The question will be answered by considering one last line from Whitney:
The world’s only superpower does not have to listen to anyone. It is a law unto itself.
We will see. While doing so will cause considerable harm to their own economies, Russia and China can avoid western elite domination by withdrawing from western economic structures. There is much talk of this – BRICS nations creating their own trading blocks, currency swapping systems, etc. I have written about this often – even considering which direction Germany and Japan might head.
In its simplest form: will China pull the rug out from under US Treasury debt? They could do so – granted, causing significant internal turmoil. Some have speculated that China could introduce some amount of gold backing for its currency. While this might have the very short term effect of harming their economy, quite quickly it could turn into a boom. Most assuredly, it will strangle the US Dollar.

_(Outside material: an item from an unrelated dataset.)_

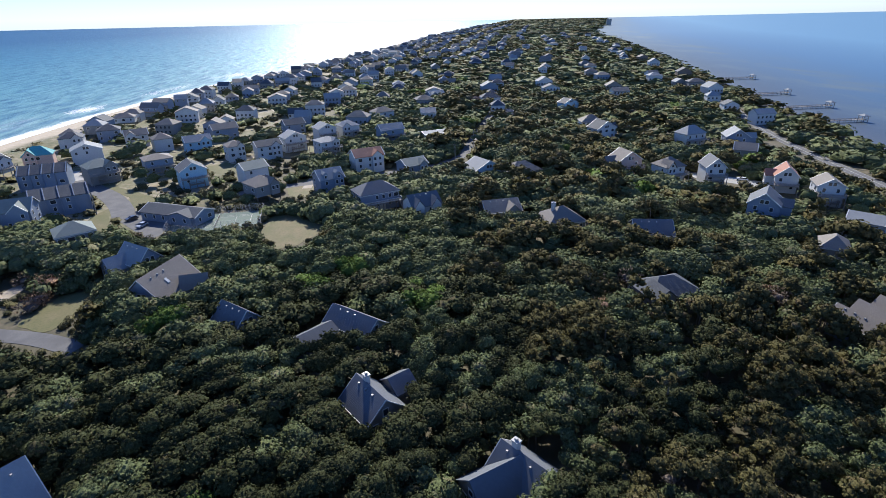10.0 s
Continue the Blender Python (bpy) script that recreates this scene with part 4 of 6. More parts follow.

Imagine the shift in scenario if the dollar is no longer considered the world’s reserve currency. I do not suggest such a possibility is imminent (falling off of a cliff is in no one’s interest), and this may not even be in the cards (exploring this is the point of this post); but if China or Russia chooses not to be swept under Anglo domination, they have choices.
The plan does involve considerable risks, however, (Russia does have nuclear weapons, after all) but the risks are far outweighed by the prospect of unchallenged global dominance for the foreseeable future.
I continue to believe that the elite – whether they are on the same team or not – do not want to risk nuclear war; they cannot survive it much better than any of the rest of us can.
But accidents do happen; in this arena, accidents have almost happened a few times before. This is no great game.
So: will China and Russia play along with the west, or will they stand apart?
The answer to this question will answer if the elite are all on the same team or not. Given that about the only expansion opportunities for the western elite are Russia and China, the time may be near at hand for our answer.